Usually picking a film for their title is a bad idea, especially when it comes to films imported under the banner "Euroshock" or the like. I forget what it is, but I've heard that The Sinful Nuns of Saint Valentine was released originally under a less provocative title. More well-known to me is The Torture Chamber of Dr. Sadism, a film that has neither a torture chamber (well, not a real spiffy one at any rate) or even a doctor of any kind, much less a sadist, and was released in Europe as The Pit and the Pendulum. As for this film, it is from continental Europe and there's one potentially shocking scene where the villain of the piece whips a bound, naked woman to death, so maybe, in this case, the "Euroshock" label is justified. And even better, although the film's original title is translated into English as "The Hand of a Dead Man," there is a Baron von Klaus in the film (two, actually, or three, debatedly) and at least two of them are sadists, so that makes the title justifiable too. Two positive marks already!

This film was directed by Jess Franco [well, his name's Jesus Franco, but he's better known on our side of the pond as 'Jess,' so...], who is well known for the most lavish and erotic productions this side of Ken Russell, particularly Vampyros Lesbos. Except for a brief glimpse of Franco's own motifs and a few scenes here and there (particularly the aforementioned whipping), however, this is disappointingly a straight-forward horror-mystery.

Except...there really isn't that much of a mystery.

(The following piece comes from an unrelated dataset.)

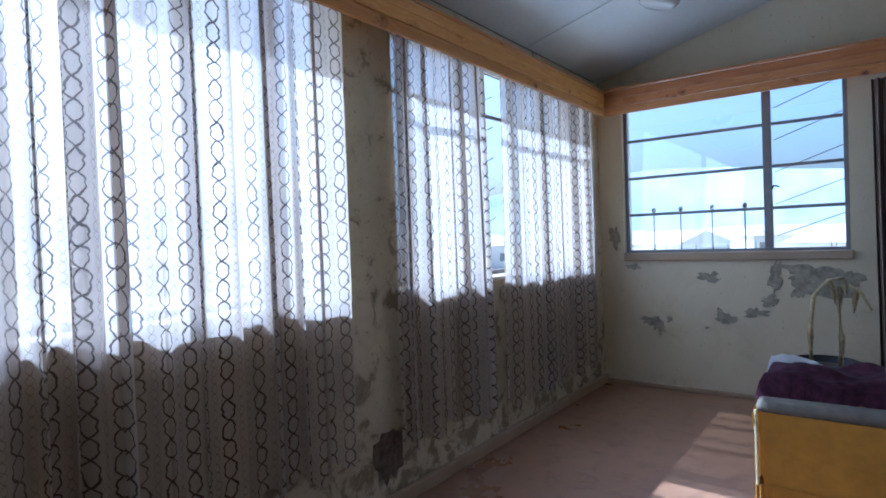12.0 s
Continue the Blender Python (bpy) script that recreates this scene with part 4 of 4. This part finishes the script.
# buttoned back: diamond pillows between creases, running into channels over the top
bm = bmesh.new()
uN, vN = 64, 48
buttons = [((i - j) / 8 + 0.5, (i + j) / 7) for i in range(-6, 12) for j in range(-6, 12) if 0.03 < (i - j) / 8 + 0.5 < 0.97 and 0.1 < (i + j) / 7 < 0.75]
front = []
for j in range(vN + 1):
    row = []
    for i in range(uN + 1):
        u, v = i / uN, j / vN
        a = math.pi * (4 * (u - 0.5) + 3.5 * v)
        b = math.pi * (4 * (u - 0.5) - 3.5 * v)
        pillow = (abs(math.sin(a)) * abs(math.sin(b))) ** 0.5
        channel = abs(math.sin(math.pi * (4 * u + 0.5))) ** 0.5
        f = min(1.0, max(0.0, (v - 0.66) / 0.12))
        swell = pillow * (1 - f) + channel * f
        edge = (1 - abs(2 * u - 1) ** 7) * (1 - abs(2 * v - 1) ** 8)
        puff = edge * (0.045 + 0.062 * swell)
        y = CY0 - 0.005 + (CY1 - CY0 + 0.01) * u
        z = 0.49 + 0.405 * v - 0.03 * (abs(2 * u - 1) ** 4) * v
        x = 1.58 + 0.145 * v - puff + 0.05 * max(0.0, v - 0.85) / 0.15
        row.append(bm.verts.new((x, y, z)))
    front.append(row)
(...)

The plot revolves around a journalist Karl and a police investigator named Borowsky trying to find a sadistic serial killer in a small German town. The superstitious locals think it's one of the local von Klaus family, driven by the ghost of the first Baron von Klaus who also took out his sadistic urges on young girls. The main suspect for much of the time, Max von Klaus the grouchy uncle to the current baron Ludwig, is walking around with Red Herring tattooed over every particle of his body while Ludwig not only looks very perturbed through out the film, but he also stumbles upon the ancient lair of the original sadistic Baron von Klaus within ten minutes of the film, telegraphing the "twist" far in advance.

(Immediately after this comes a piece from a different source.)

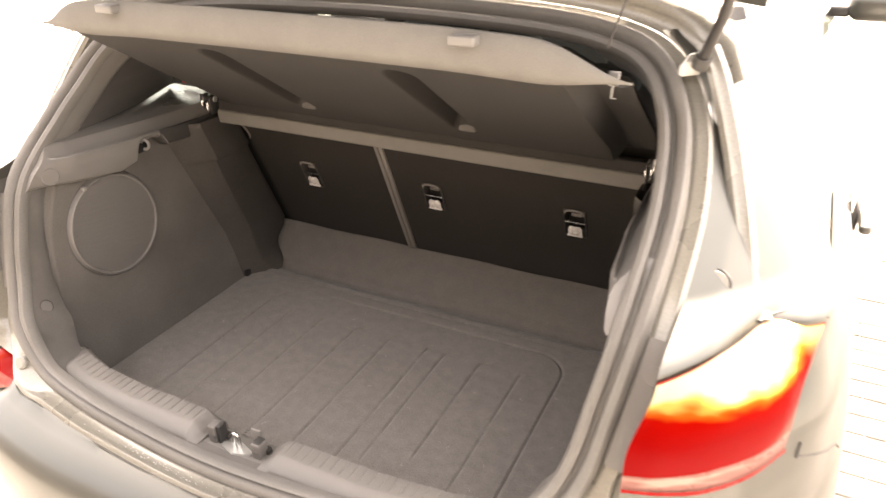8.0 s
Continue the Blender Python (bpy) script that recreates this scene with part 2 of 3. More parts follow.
def tube(pts, r, seg=10, closed=False, bm=None):
    P = [Vector(p) for p in pts]
    rows = []
    up = Vector((0.13, 0.31, 0.94))
    n = len(P)
    for i, p in enumerate(P):
        if closed:
            t = (P[(i + 1) % n] - P[i - 1]).normalized()
        else:
            t = (P[min(i + 1, n - 1)] - P[max(i - 1, 0)]).normalized()
        a = t.cross(up).normalized()
        b = t.cross(a)
        rr = r[i] if isinstance(r, (list, tuple)) else r
        rows.append([p + rr * (math.cos(2 * math.pi * k / seg) * a + math.sin(2 * math.pi * k / seg) * b) for k in range(seg)])
    if closed:
        rows.append(rows[0])
        bm = rows_mesh(rows, True, bm)
        bmesh.ops.remove_doubles(bm, verts=bm.verts[:], dist=1e-6)
        return bm
    return rows_mesh(rows, True, bm, caps=True)


def disc(center, axis, r, depth, seg=28, bevel=0.002, bm=None):
    """A short bevelled cylinder along axis, its back at center."""
    rows = []
    q = Vector(axis).normalized().to_track_quat("Z", "Y")
    for rad, h in ((r, 0), (r, depth - bevel), (r - bevel, depth), (r * 0.5, depth)):
        rows.append([Vector(center) + q @ Vector((rad * math.cos(2 * math.pi * k / seg), rad * math.sin(2 * math.pi * k / seg), h)) for k in range(seg)])
    return rows_mesh(rows, True, bm, caps=True)


def smooth_step(a, b, x):
    t = min(max((x - a) / (b - a), 0), 1)
    return t * t * (3 - 2 * t)


def lerp_table(table, x):
    xs, ys = [t[0] for t in table], [t[1] for t in table]
    return float(np.interp(x, xs, ys))


# ---- the ground ----
bm = bmesh.new()
bm.faces.new([bm.verts.new(p) for p in ((-400, -400, 0), (400, -400, 0), (400, 400, 0), (-400, 400, 0))])
ground = link("ground", bm, GROUND, smooth=False)
tagged(ground, "pale sunlit concrete forecourt", "ground", kind="structure")

# unseen plain dark wall added behind the car to block low light
blocker = link("light_block_wall", box(-18, 18, -7.3, -7.0, 0, 6.4, .02, 1), mat("dark_unseen_wall", (0.06, 0.052, 0.045), 0.9, grain=0.2, grain_scale=30, blotch=0.2, blotch_scale=1.5, bump=0.5, bump_scale=40))
tagged(blocker, "plain dark unseen wall added to block low light", "wall", kind="structure")

# ---- the car: tailgate opening ----
car = thing("car", (0, 1.9, 0), "grey metallic hatchback with its tailgate open, standing on pale paving", "car")

HALF = [(0, .030, .772), (.22, .042, .775), (.36, .060, .779), (.44, .075, .794), (.51, .098, .845), (.543, .130, .90),
        (.562, .167, 1.0), (.575, .217, 1.09), (.580, .318, 1.175), (.574, .384, 1.23), (.558, .443, 1.285),
        (.517, .507, 1.335), (.447, .547, 1.362), (.3, .575, 1.376), (0, .588, 1.381)]
LOOP = [Vector(p) for p in HALF] + [Vector((-x, y, z)) for x, y, z in reversed(HALF[1:-1])]
RING = spline(LOOP, 160, closed=True)
CENTRE = Vector((0, .25, 1.08))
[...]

Yet, the film makes up for this flaw in atmosphere. Although there's a few rather poor choices in staging (like the human skeleton in the cellar which Ludwig doesn't even notice when he first comes down and the overabundance of cobwebs), there's much else that is genuinely subtle. There's the music Ludwig plays from the original Baron's cellar, echoing faintly through the house, as Ludwig's fiance's roams through the castle. There's also the relentless stalking of the film's female protagonists by the killer through wide, brick streets (none of whom, save arguably Ludwig's fiance, are 'innocent' by today's horror movie standards, but yet one of them is attacked yet survives...ah, to see a film about a serial killer before the 'slashers' era). The supernatural elements are kept at a minimum, and even leaves a little ambiguity about whether it's the original Baron's ghost or Ludwig's own tormented mind that's driving him to kill, making the precious last few scenes we spend with Ludwig in full killer mode all the more interesting.

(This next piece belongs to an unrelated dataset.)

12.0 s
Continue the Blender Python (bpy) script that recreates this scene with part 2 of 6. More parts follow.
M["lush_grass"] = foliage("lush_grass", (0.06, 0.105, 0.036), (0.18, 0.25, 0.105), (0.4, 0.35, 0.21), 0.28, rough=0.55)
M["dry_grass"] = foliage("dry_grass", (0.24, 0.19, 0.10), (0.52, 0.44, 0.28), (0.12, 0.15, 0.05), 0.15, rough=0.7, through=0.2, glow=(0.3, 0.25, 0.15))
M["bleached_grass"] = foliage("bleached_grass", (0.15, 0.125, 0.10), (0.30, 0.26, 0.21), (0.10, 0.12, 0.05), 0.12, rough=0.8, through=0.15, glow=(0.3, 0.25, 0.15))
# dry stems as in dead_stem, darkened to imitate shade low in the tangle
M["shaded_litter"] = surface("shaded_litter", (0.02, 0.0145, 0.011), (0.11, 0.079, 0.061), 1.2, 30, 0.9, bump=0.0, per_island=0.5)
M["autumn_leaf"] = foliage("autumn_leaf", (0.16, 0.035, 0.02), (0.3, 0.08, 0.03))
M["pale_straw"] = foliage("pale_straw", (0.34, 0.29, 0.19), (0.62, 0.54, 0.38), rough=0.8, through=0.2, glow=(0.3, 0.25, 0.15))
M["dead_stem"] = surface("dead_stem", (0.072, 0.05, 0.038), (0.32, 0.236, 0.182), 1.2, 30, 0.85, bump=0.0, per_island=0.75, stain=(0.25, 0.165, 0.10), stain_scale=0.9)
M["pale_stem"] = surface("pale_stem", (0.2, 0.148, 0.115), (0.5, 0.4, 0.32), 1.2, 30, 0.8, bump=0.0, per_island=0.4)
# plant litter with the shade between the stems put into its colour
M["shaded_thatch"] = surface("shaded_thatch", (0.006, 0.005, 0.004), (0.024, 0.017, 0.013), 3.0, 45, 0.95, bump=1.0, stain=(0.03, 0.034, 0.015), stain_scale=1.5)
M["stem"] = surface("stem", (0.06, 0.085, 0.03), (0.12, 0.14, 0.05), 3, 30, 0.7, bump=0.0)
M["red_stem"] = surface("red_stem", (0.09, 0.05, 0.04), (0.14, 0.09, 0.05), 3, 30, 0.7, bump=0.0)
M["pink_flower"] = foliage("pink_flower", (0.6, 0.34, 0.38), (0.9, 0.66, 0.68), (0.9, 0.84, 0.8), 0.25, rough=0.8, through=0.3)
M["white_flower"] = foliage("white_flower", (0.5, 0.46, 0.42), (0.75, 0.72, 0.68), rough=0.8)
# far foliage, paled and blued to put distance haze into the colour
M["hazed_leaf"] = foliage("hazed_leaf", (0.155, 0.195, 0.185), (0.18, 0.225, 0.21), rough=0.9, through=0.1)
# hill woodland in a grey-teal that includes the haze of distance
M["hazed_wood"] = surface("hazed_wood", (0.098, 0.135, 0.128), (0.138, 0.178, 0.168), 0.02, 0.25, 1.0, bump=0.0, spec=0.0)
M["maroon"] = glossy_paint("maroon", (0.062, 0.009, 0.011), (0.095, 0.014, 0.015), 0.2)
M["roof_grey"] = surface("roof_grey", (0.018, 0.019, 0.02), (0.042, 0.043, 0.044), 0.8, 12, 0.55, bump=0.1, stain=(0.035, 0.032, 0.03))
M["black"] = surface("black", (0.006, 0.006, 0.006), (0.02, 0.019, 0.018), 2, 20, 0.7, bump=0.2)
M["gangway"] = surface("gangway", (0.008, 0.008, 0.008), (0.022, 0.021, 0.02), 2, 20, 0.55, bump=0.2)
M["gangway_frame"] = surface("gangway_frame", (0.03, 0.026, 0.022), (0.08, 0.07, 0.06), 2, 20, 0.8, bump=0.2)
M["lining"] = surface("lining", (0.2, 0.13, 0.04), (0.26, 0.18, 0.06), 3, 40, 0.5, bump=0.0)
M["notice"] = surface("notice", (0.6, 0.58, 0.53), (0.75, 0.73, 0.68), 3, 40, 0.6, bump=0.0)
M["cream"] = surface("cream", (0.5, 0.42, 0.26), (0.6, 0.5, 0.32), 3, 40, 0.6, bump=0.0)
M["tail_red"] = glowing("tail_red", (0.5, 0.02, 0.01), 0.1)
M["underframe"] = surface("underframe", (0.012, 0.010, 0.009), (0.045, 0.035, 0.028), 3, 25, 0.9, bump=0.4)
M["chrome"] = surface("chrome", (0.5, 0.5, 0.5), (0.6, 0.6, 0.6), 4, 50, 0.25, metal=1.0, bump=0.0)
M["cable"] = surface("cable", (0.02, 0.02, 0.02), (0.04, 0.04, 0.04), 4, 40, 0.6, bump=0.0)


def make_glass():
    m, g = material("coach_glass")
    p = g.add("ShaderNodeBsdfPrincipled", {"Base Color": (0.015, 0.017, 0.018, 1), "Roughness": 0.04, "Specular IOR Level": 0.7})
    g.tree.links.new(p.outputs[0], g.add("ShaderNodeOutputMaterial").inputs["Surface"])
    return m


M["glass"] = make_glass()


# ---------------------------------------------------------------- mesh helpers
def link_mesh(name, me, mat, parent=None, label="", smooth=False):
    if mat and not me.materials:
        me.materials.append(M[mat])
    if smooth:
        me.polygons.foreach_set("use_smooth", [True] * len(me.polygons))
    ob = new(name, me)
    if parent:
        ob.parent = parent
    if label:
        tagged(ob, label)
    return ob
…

All in all, while far from his most ambitious or striking effort, this film is an interesting early entry by Franco. The characters are lively, especially Inspector Borowsky and Karl Steiner during their constant interactions. These two men don't really fall into the tired old pattern of embittered detective and ambitious reporter, but show signs of a more complex and friendly professional relationship. The patrons and workers at the local bar help give even the small cast an authentic sense of community. The characterization is weakest, though, at what should be the film's center. Ludwig, despite being both the killer and the title character, isn't given time to really develop or show his inner turmoil until about the last twenty or so minutes of the film. His fiance and moral foil doesn't help by not evolving into much more than the Naïve Maiden in Distress. Perhaps the film would have been much stronger had it dropped any pretensions at a mystery and stayed, at least in part, with poor, insane Ludwig throughout. In the least, such a movie from such a perspective would have put few limits on Jess Franco's imagination.